--- Begin ---

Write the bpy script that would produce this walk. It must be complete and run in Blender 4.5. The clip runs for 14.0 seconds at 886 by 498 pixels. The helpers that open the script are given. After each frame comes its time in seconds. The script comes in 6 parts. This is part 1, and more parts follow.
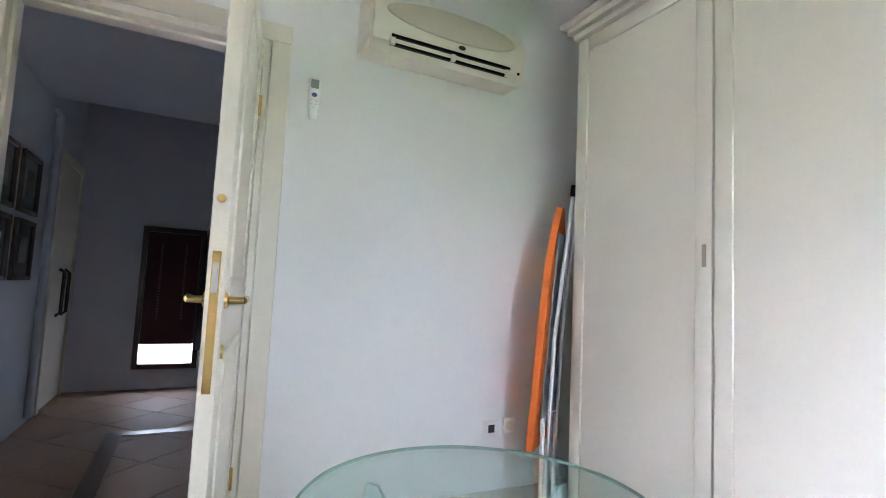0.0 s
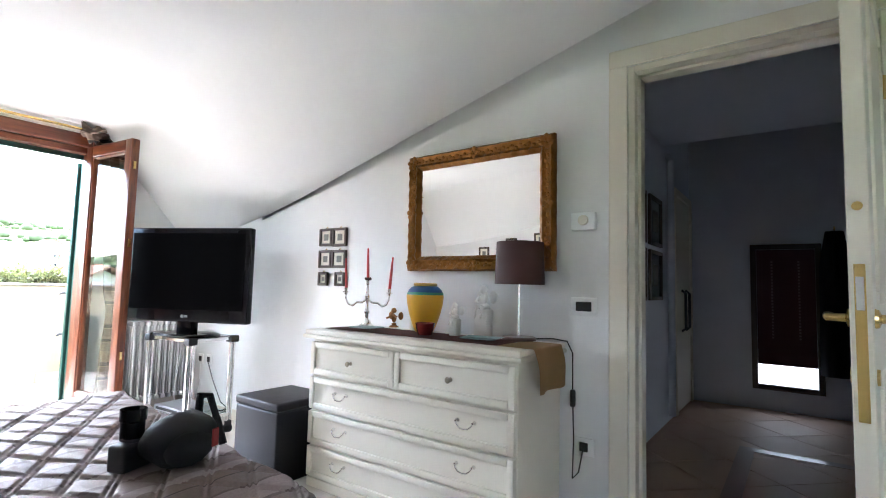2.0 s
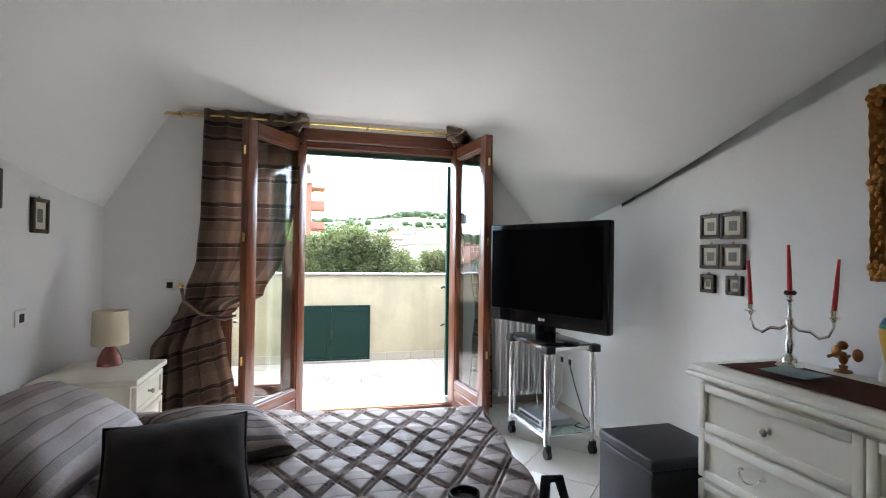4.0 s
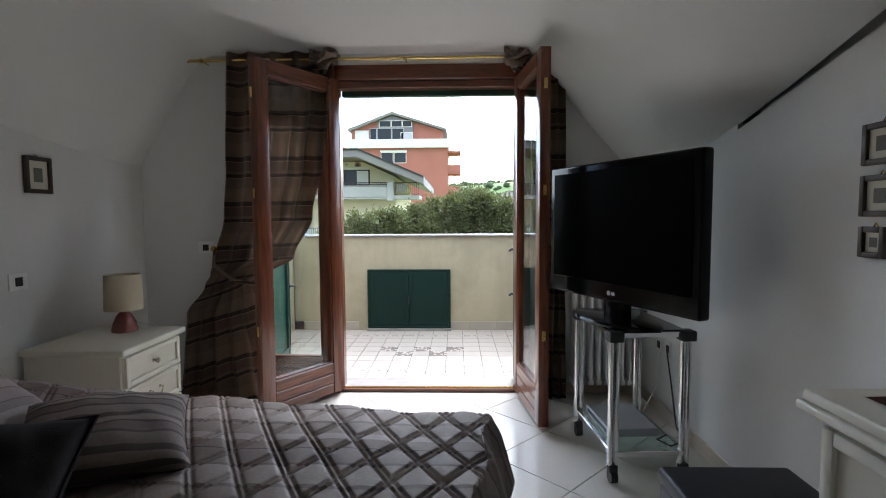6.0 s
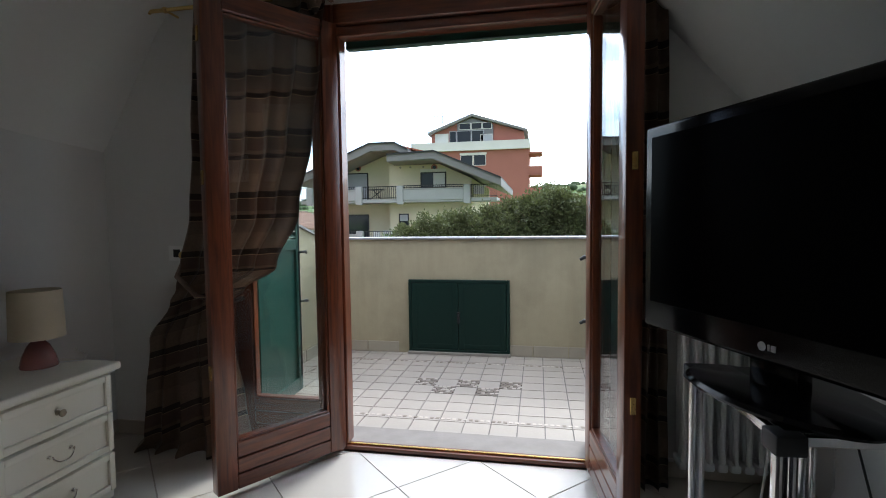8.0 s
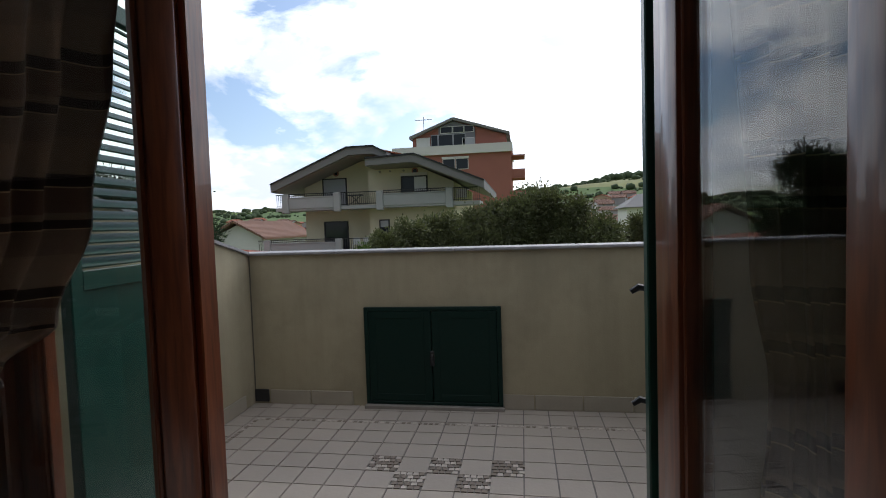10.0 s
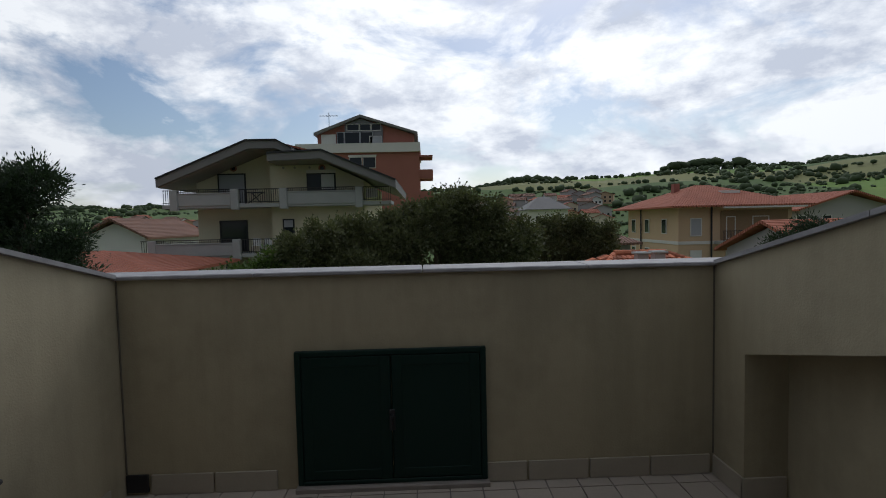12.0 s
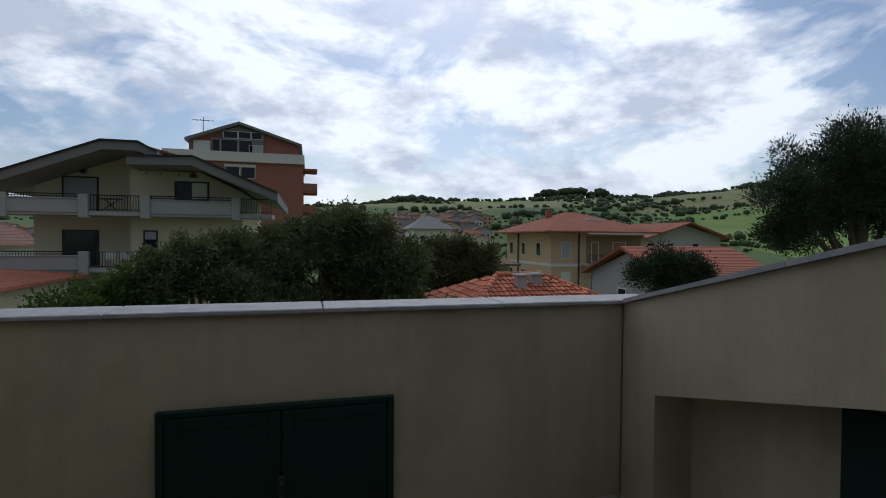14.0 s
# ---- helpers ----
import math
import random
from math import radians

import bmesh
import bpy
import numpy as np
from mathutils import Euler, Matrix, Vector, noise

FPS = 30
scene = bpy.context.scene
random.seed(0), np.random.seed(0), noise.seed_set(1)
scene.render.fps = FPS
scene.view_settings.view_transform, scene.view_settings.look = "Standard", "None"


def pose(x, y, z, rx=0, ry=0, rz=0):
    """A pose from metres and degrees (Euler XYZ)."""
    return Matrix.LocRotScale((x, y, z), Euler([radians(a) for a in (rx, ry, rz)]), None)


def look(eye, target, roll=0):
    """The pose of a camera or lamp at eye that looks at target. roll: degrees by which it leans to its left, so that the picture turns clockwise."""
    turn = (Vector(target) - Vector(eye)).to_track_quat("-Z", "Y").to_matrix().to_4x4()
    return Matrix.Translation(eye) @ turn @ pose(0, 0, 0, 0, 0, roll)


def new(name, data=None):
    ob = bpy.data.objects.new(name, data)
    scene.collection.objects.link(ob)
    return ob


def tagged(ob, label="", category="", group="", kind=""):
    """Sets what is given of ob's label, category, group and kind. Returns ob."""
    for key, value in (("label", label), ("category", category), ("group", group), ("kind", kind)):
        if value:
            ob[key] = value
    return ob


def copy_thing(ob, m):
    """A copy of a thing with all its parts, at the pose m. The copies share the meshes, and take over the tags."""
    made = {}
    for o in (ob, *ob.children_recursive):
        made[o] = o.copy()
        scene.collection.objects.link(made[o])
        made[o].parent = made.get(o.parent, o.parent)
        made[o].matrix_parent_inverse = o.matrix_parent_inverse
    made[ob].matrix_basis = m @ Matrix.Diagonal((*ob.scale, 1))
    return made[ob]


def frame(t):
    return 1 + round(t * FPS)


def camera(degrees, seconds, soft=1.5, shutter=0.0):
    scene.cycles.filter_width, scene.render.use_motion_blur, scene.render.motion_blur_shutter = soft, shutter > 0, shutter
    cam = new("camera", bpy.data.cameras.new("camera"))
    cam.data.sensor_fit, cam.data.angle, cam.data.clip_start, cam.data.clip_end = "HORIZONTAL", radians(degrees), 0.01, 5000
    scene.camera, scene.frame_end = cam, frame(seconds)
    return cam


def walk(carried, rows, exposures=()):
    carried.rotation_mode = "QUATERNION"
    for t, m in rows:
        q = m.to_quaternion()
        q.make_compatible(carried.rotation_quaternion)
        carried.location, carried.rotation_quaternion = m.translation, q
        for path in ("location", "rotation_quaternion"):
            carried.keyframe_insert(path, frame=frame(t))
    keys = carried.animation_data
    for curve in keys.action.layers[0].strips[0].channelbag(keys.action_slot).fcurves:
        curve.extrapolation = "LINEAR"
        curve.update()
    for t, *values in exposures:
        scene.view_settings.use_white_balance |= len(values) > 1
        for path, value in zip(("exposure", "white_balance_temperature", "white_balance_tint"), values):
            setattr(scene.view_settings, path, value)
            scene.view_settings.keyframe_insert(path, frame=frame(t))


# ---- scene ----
cam = camera(83.4, 14.0, 1.0)
PATH = [
    (0, (0.065, 0.04, 1.13), (1.843, -0.857, 1.292), 2.7),
    (0.5, (0.068, 0.017, 1.133), (2.018, -0.401, 1.279), 2.7),
    (1, (0.051, -0.037, 1.133), (2.043, 0.101, 1.258), 2.8),
    (1.5, (0.013, 0.009, 1.116), (1.887, 0.697, 1.238), 2.2),
    (2, (-0.04, 0.101, 1.123), (1.583, 1.26, 1.275), 1.5),
    (2.5, (0.011, 0.225, 1.193), (1.382, 1.674, 1.336), 0.8),
    (3, (0.075, 0.382, 1.249), (1.234, 2.008, 1.36), -0.1),
    (3.5, (0.193, 0.553, 1.269), (1.039, 2.363, 1.361), 0.0),
    (4, (0.364, 0.69, 1.292), (0.866, 2.625, 1.312), 0.8),
    (5.2, (0.87, 0.97, 1.285), (1.01, 2.965, 1.215), 0.2),
    (5.9, (1.075, 1.26, 1.25), (1.04, 3.26, 1.125), -0.3),
    (6.5, (1.127, 1.6, 1.222), (1.009, 3.59, 1.069), -0.5),
    (7, (1.187, 1.867, 1.216), (0.965, 3.849, 1.061), -0.5),
    (7.5, (1.255, 2.13, 1.22), (0.908, 4.094, 1.074), -0.1),
    (8, (1.27, 2.361, 1.198), (0.894, 4.322, 1.082), -0.7),
    (9.2, (1.275, 3.08, 1.2), (0.93, 5.05, 1.1), -1.5),
    (10.5, (1.068, 3.782, 1.197), (0.783, 5.759, 1.105), -2.2),
    (11, (0.979, 4.021, 1.233), (0.751, 6.007, 1.158), -2.6),
    (11.5, (0.851, 4.210, 1.257), (0.753, 6.206, 1.186), -2.1),
    (12, (0.762, 4.343, 1.263), (0.825, 6.339, 1.155), -1.3),
    (12.5, (0.726, 4.465, 1.282), (0.854, 6.456, 1.141), -0.5),
    (13, (0.709, 4.569, 1.308), (0.921, 6.553, 1.159), -0.2),
    (13.5, (0.714, 4.596, 1.331), (1.108, 6.554, 1.220), 0.2),
    (14, (0.677, 4.605, 1.330), (1.199, 6.535, 1.290), 0.5),
]
# seconds, stops, kelvin, tint
EXPOSURES = [(0.0, 5.1, 5650, 17), (1.0, 5.15, 5450, 14), (1.5, 5.1, 5600, 13), (2.0, 4.4, 5700, 11), (2.5, 3.78, 5750, 10), (3.0, 3.55, 5800, 9), (4.0, 3.08, 5800, 8), (6.5, 1.55, 5850, 8), (8.0, 0.95, 5850, 7), (10.5, -0.85, 6200, 10), (12.0, -1.38, 6150, 9), (13.0, -1.36, 6050, 9), (14.0, -1.44, 5850, 9)]
walk(cam, [(t, look(eye, target, roll)) for t, eye, target, roll in PATH], EXPOSURES)

# ---- world, sun ----
world = bpy.data.worlds.new("world")
scene.world = world
world.use_nodes = True
wn, wl = world.node_tree.nodes, world.node_tree.links
wn.clear()
SUN_EL, SUN_AZ = radians(43), radians(16)      # azimuth from +y towards +x
w_out = wn.new("ShaderNodeOutputWorld")
w_bg = wn.new("ShaderNodeBackground")
w_sky = wn.new("ShaderNodeTexSky")
w_sky.sky_type, w_sky.sun_disc = "NISHITA", False
w_sky.sun_elevation, w_sky.sun_rotation = SUN_EL, SUN_AZ
w_co = wn.new("ShaderNodeTexCoord")
w_map = wn.new("ShaderNodeMapping")
w_map.inputs["Scale"].default_value = (1.0, 1.0, 2.1)
w_n = wn.new("ShaderNodeTexNoise")
w_n.inputs["Scale"].default_value, w_n.inputs["Detail"].default_value, w_n.inputs["Roughness"].default_value = 3.4, 12.0, 0.58
w_n.inputs["Distortion"].default_value = 0.35
w_ramp = wn.new("ShaderNodeValToRGB")
w_ramp.color_ramp.elements[0].position, w_ramp.color_ramp.elements[1].position = 0.42, 0.52
w_n2 = wn.new("ShaderNodeTexNoise")
w_n2.inputs["Scale"].default_value, w_n2.inputs["Detail"].default_value, w_n2.inputs["Roughness"].default_value = 5.0, 12.0, 0.62
w_cl = wn.new("ShaderNodeValToRGB")
w_cl.color_ramp.elements[0].position, w_cl.color_ramp.elements[1].position = 0.40, 0.56
w_cl.color_ramp.elements[0].color = (7.2, 7.6, 8.6, 1)
w_cl.color_ramp.elements[1].color = (12.5, 12.5, 12.6, 1)
w_mix = wn.new("ShaderNodeMix")
w_mix.data_type = "RGBA"
wl.new(w_co.outputs["Generated"], w_map.inputs["Vector"])
wl.new(w_map.outputs["Vector"], w_n.inputs["Vector"])
wl.new(w_map.outputs["Vector"], w_n2.inputs["Vector"])
wl.new(w_n.outputs["Fac"], w_ramp.inputs["Fac"])
wl.new(w_n2.outputs["Fac"], w_cl.inputs["Fac"])
wl.new(w_ramp.outputs["Color"], w_mix.inputs["Factor"])
wl.new(w_sky.outputs["Color"], w_mix.inputs["A"])
wl.new(w_cl.outputs["Color"], w_mix.inputs["B"])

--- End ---

**Written instruction:** Set the lines above down again, word for word, from the first through the one containing "scene.collection.objects.link(made[o])"; pictures excluded.

**Final result:**
Write the bpy script that would produce this walk. It must be complete and run in Blender 4.5. The clip runs for 14.0 seconds at 886 by 498 pixels. The helpers that open the script are given. After each frame comes its time in seconds. The script comes in 6 parts. This is part 1, and more parts follow.
0.0 s
2.0 s
4.0 s
6.0 s
8.0 s
10.0 s
12.0 s
14.0 s
# ---- helpers ----
import math
import random
from math import radians

import bmesh
import bpy
import numpy as np
from mathutils import Euler, Matrix, Vector, noise

FPS = 30
scene = bpy.context.scene
random.seed(0), np.random.seed(0), noise.seed_set(1)
scene.render.fps = FPS
scene.view_settings.view_transform, scene.view_settings.look = "Standard", "None"


def pose(x, y, z, rx=0, ry=0, rz=0):
    """A pose from metres and degrees (Euler XYZ)."""
    return Matrix.LocRotScale((x, y, z), Euler([radians(a) for a in (rx, ry, rz)]), None)


def look(eye, target, roll=0):
    """The pose of a camera or lamp at eye that looks at target. roll: degrees by which it leans to its left, so that the picture turns clockwise."""
    turn = (Vector(target) - Vector(eye)).to_track_quat("-Z", "Y").to_matrix().to_4x4()
    return Matrix.Translation(eye) @ turn @ pose(0, 0, 0, 0, 0, roll)


def new(name, data=None):
    ob = bpy.data.objects.new(name, data)
    scene.collection.objects.link(ob)
    return ob


def tagged(ob, label="", category="", group="", kind=""):
    """Sets what is given of ob's label, category, group and kind. Returns ob."""
    for key, value in (("label", label), ("category", category), ("group", group), ("kind", kind)):
        if value:
            ob[key] = value
    return ob


def copy_thing(ob, m):
    """A copy of a thing with all its parts, at the pose m. The copies share the meshes, and take over the tags."""
    made = {}
    for o in (ob, *ob.children_recursive):
        made[o] = o.copy()
        scene.collection.objects.link(made[o])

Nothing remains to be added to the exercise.